Neste número da RPSP o espetro de publicações é vasto. Integra artigos que abordam as estratégias de combate à pobreza e às iniquidades através de políticas de âmbito internacional e nacional, e outros que se debruçam sobre medidas para o desenvolvimento local. Foca-se, fundamentalmente, no papel que as autarquias podem assumir na promoção da saúde e no apoio aos doentes, no seu processo de tratamento e recuperação, sem ignorar a complementaridade e necessidade de medidas ao mais alto nível. São apresentadas quer propostas políticas gerais quer estratégias locais de saúde na abordagem de questões ambientais, combate à pobreza e comportamentos ligados à saúde, como a obesidade e o tabagismo. Incluem-se reflexões sobre a participação dos cidadãos na saúde e no empreendedorismo social. Apresentam-se sugestões de metodologias de investigação e de planeamento participado, que incorporam os princípios da promoção da saúde.
Os trabalhos que se apresentam neste número da RPSP assentam nos princípios dos direitos humanos e da proteção à saúde, consignados na Constituição da República Portuguesa.

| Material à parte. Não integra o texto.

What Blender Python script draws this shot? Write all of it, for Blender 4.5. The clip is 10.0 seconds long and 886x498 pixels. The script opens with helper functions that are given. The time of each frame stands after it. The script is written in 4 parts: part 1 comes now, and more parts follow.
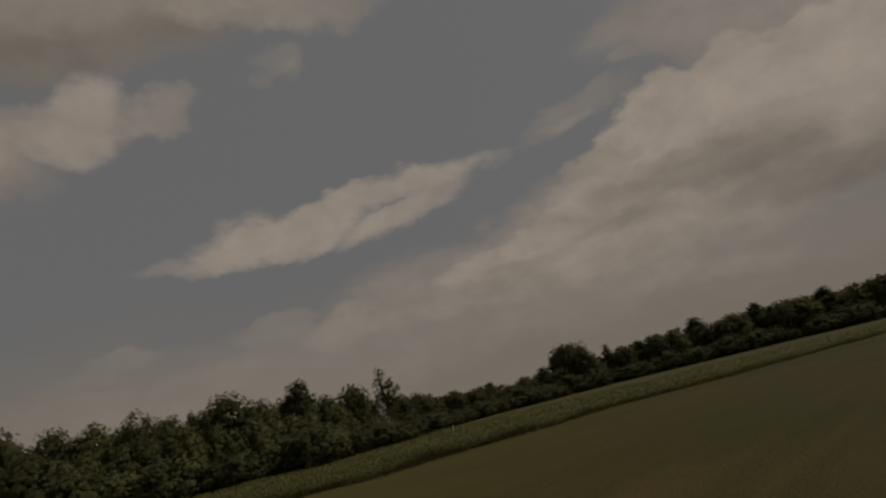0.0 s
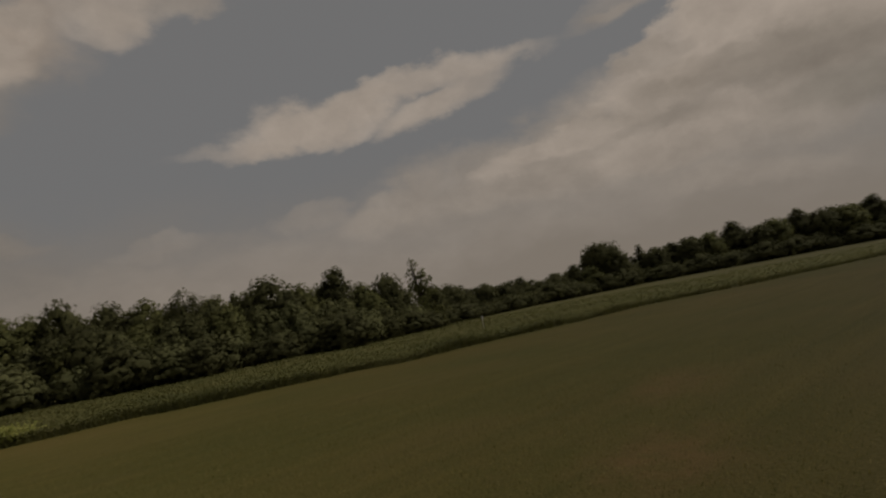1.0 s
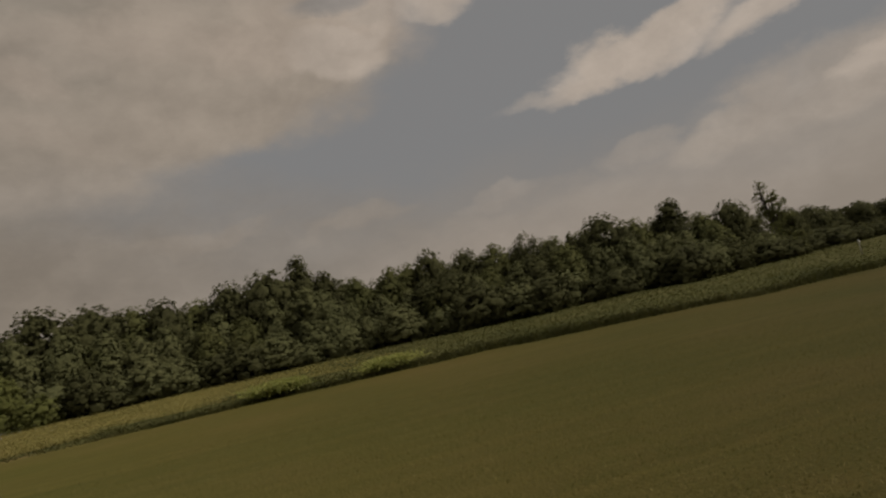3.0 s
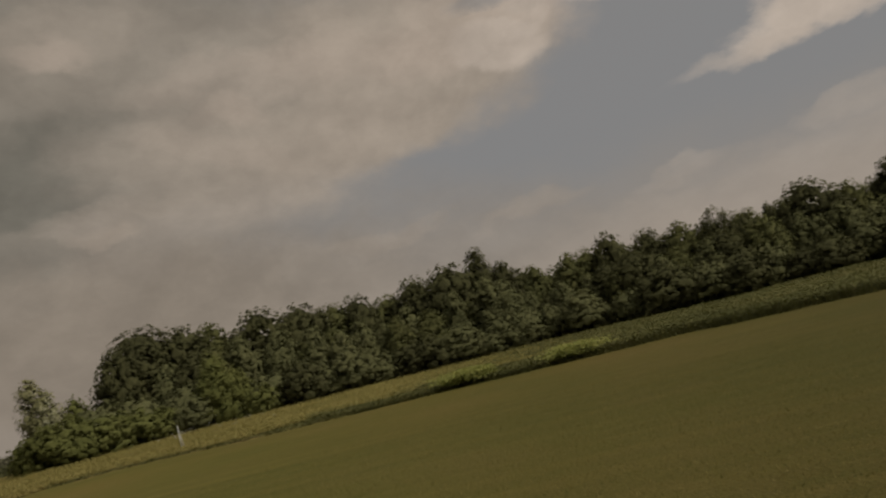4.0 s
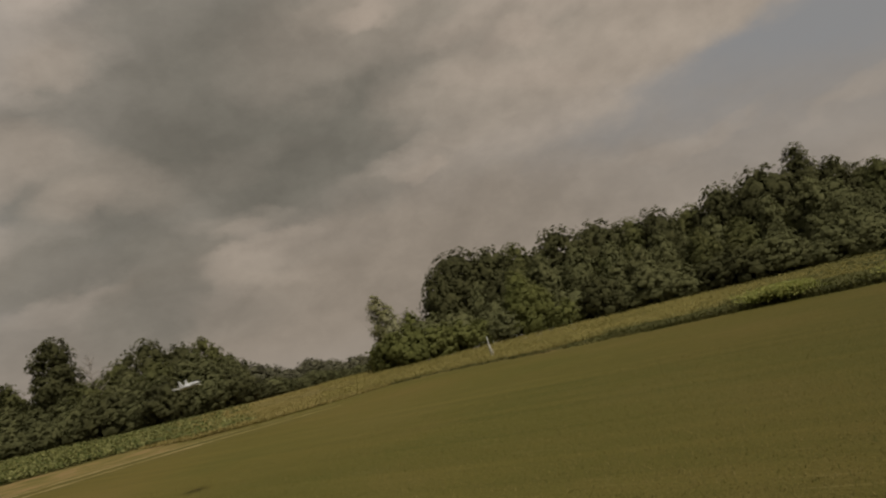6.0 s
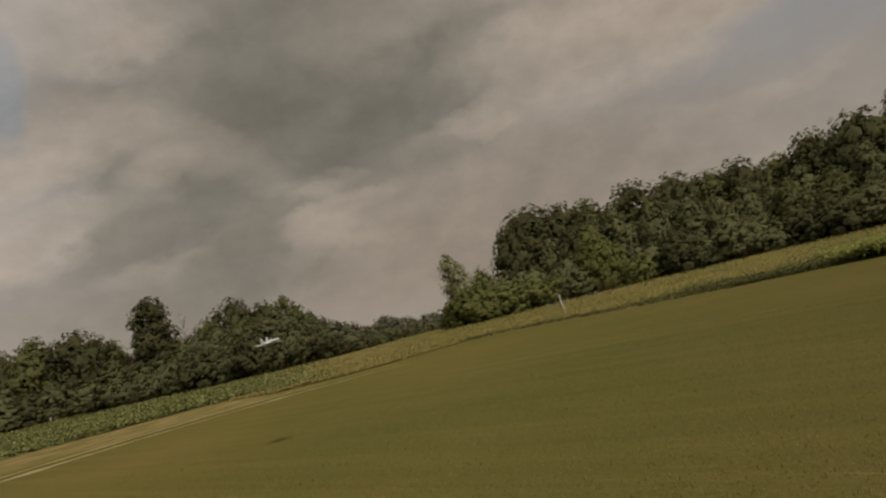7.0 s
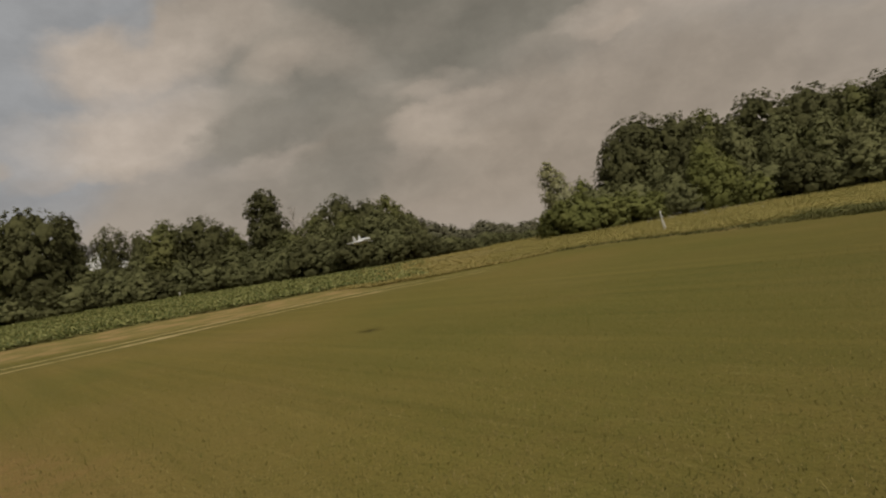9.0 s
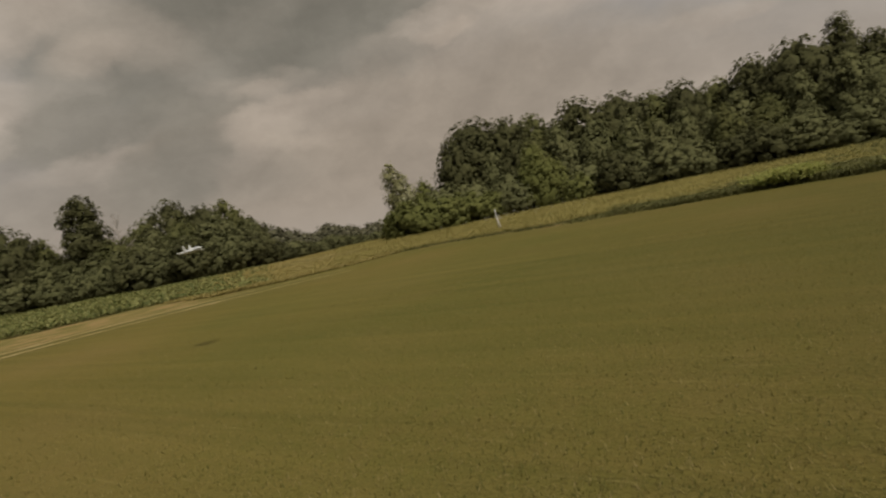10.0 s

Espera-se que a publicação deste número, orientado para o tema «Poder Local e Promoção da Saúde», contribua para uma melhor clarificação sobre o modo como o poder local pode melhorar a qualidade de vida das pessoas e criar mais justiça social, articulando a investigação, as políticas e as práticas. Defende-se a permanente reflexão a nível dos municípios sobre os contextos e as necessidades, bem como sobre as próprias capacidades para desenvolver estratégias locais, com autonomia, estudando o impacte na saúde dos diferentes modelos de governança e das iniciativas políticas das várias áreas, implicando nos processos todos os atores-chave que forem relevantes. Alerta-se para a necessidade de políticas, a todos os níveis e em todos os setores, que promovam uma sociedade mais justa, saudável e feliz.
Espera-se, também, que este número da revista constitua um estímulo para o exercício de uma cidadania ativa, de pleno direito, no processo de corresponsabilidade e cocriação da saúde.